_Exercise directions:_ Identify every line containing the word "that" and reproduce each one.

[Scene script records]
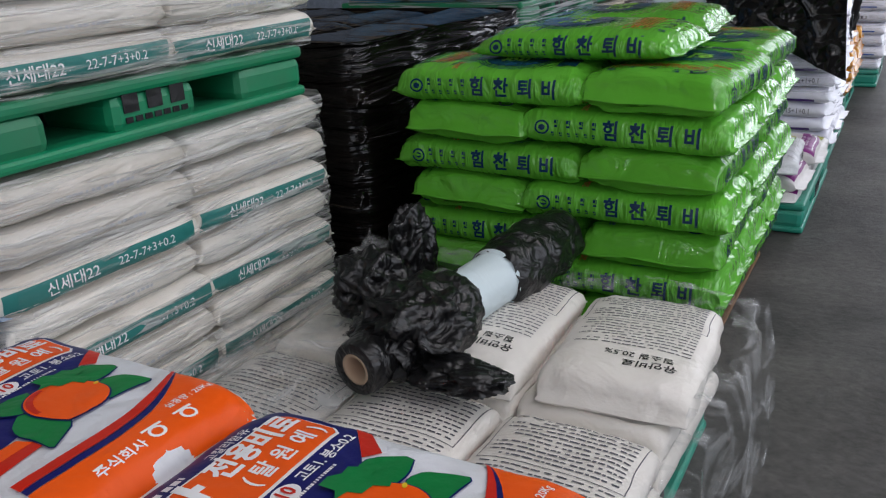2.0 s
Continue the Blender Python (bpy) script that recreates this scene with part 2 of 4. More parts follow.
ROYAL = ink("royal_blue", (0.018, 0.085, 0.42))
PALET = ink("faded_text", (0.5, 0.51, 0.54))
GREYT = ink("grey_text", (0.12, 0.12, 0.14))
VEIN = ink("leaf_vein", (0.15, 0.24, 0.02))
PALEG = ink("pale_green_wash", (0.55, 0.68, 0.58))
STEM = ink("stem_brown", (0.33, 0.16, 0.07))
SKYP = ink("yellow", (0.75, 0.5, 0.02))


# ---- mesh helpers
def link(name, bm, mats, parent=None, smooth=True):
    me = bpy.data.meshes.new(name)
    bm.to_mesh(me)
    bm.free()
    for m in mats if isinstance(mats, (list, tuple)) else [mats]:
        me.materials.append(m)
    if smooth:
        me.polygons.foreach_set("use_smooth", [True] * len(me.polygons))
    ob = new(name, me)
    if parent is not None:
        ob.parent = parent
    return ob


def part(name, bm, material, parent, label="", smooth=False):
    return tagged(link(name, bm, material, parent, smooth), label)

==

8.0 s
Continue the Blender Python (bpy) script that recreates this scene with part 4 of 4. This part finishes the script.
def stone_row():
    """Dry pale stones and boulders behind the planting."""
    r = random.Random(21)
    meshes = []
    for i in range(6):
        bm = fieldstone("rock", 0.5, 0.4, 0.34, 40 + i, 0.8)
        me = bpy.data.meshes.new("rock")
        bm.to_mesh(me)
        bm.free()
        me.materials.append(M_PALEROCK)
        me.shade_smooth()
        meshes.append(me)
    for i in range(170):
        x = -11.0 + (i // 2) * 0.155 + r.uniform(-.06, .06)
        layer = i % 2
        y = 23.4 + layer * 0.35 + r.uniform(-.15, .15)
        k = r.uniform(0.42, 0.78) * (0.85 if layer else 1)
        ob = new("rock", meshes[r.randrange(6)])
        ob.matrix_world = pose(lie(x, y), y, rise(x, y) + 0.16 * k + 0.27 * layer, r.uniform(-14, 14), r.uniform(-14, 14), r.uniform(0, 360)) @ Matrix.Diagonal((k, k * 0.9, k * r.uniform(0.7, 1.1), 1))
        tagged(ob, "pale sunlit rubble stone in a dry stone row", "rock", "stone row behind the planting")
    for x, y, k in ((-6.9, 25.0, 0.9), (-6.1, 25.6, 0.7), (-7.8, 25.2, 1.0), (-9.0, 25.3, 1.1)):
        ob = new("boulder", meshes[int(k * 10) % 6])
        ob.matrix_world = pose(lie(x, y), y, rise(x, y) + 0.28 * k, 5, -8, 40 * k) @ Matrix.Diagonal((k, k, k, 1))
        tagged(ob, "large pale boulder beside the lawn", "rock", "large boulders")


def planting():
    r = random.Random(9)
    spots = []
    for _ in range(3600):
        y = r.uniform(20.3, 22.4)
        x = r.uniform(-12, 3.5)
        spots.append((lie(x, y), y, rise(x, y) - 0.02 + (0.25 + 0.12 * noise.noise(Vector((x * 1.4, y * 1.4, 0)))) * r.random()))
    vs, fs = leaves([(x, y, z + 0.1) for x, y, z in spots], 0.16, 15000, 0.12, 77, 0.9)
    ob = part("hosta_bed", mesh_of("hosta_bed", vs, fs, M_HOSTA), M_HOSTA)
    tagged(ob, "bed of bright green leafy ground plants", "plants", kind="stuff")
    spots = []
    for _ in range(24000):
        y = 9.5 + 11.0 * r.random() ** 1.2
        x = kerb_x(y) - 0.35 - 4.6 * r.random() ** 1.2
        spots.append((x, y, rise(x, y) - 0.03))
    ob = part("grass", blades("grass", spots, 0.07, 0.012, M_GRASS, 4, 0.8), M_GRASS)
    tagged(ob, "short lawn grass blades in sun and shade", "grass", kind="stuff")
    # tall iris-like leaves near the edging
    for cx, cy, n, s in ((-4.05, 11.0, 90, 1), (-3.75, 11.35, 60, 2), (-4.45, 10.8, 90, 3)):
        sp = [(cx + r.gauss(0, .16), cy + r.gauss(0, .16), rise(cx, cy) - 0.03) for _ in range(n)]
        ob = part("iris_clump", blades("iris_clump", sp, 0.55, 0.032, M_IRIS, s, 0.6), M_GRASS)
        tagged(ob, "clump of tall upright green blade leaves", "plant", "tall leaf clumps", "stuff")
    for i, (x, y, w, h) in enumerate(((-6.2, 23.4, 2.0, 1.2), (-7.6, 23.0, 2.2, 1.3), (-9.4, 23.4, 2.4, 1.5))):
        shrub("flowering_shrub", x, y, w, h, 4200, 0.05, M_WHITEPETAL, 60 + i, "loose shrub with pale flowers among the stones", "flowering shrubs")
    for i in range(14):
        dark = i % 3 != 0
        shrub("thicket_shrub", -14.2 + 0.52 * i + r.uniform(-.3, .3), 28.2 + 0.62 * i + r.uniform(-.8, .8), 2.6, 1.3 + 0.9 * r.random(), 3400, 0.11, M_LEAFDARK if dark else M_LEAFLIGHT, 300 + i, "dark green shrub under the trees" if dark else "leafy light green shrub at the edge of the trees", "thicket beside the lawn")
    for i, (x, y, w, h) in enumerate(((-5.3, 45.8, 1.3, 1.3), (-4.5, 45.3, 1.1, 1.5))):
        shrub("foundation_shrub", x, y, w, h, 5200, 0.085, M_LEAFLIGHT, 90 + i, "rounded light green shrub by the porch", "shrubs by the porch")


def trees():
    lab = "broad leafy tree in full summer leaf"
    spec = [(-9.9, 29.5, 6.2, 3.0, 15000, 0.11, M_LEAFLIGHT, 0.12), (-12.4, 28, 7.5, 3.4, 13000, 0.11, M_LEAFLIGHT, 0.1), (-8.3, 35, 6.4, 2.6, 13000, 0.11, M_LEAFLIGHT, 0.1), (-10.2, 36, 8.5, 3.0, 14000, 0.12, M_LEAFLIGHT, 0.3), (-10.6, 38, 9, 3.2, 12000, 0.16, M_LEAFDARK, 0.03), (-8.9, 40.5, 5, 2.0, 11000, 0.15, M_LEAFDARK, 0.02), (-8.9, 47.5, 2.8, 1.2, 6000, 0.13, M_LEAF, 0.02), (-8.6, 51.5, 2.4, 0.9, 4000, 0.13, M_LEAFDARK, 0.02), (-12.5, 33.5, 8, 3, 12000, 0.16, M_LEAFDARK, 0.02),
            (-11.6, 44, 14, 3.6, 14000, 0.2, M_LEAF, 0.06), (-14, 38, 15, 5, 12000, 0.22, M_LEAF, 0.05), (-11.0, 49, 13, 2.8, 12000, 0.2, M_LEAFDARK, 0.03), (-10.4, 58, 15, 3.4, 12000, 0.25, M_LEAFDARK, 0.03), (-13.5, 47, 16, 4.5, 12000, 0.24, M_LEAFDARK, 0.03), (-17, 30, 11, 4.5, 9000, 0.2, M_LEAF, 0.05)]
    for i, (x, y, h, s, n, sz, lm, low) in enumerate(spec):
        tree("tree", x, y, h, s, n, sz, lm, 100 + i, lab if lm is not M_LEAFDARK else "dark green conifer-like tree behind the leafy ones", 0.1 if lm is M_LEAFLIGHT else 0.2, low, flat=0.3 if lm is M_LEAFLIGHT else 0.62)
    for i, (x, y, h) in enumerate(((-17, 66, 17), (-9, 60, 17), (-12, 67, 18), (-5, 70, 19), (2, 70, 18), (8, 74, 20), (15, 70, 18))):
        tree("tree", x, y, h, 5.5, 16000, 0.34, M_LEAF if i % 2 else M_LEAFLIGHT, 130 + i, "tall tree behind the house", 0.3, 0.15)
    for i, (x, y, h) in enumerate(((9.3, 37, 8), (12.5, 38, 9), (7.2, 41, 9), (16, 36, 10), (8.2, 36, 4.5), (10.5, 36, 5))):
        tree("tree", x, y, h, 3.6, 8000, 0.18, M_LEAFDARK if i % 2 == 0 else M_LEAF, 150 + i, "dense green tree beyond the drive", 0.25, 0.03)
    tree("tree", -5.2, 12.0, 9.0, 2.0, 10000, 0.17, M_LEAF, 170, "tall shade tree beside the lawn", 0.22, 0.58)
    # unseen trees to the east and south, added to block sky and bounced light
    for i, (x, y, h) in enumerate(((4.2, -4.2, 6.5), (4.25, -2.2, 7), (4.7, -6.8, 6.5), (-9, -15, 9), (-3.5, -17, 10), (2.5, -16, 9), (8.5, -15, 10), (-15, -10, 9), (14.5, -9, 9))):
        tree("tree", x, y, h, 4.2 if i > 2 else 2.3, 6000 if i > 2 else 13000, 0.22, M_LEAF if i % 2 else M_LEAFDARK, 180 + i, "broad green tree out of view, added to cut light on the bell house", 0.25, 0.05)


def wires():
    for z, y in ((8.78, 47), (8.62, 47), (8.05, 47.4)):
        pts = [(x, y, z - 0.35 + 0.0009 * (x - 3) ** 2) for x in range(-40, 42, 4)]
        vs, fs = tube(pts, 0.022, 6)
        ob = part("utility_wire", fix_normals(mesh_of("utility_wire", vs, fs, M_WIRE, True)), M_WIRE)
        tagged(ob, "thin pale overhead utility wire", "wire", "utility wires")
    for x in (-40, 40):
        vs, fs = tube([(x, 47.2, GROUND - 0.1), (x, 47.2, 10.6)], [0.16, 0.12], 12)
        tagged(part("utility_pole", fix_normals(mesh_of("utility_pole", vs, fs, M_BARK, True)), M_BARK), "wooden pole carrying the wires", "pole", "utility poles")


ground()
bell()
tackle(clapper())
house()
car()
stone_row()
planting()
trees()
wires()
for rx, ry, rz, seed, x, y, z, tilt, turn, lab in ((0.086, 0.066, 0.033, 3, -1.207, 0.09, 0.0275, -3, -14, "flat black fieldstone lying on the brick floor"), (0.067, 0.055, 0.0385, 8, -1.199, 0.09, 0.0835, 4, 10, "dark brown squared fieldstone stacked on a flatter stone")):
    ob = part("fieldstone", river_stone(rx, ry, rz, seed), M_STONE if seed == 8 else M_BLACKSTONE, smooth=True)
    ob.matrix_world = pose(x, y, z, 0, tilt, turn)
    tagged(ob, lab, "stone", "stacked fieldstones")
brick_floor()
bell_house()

_Task result:_
Continue the Blender Python (bpy) script that recreates this scene with part 2 of 4. More parts follow.
Continue the Blender Python (bpy) script that recreates this scene with part 4 of 4. This part finishes the script.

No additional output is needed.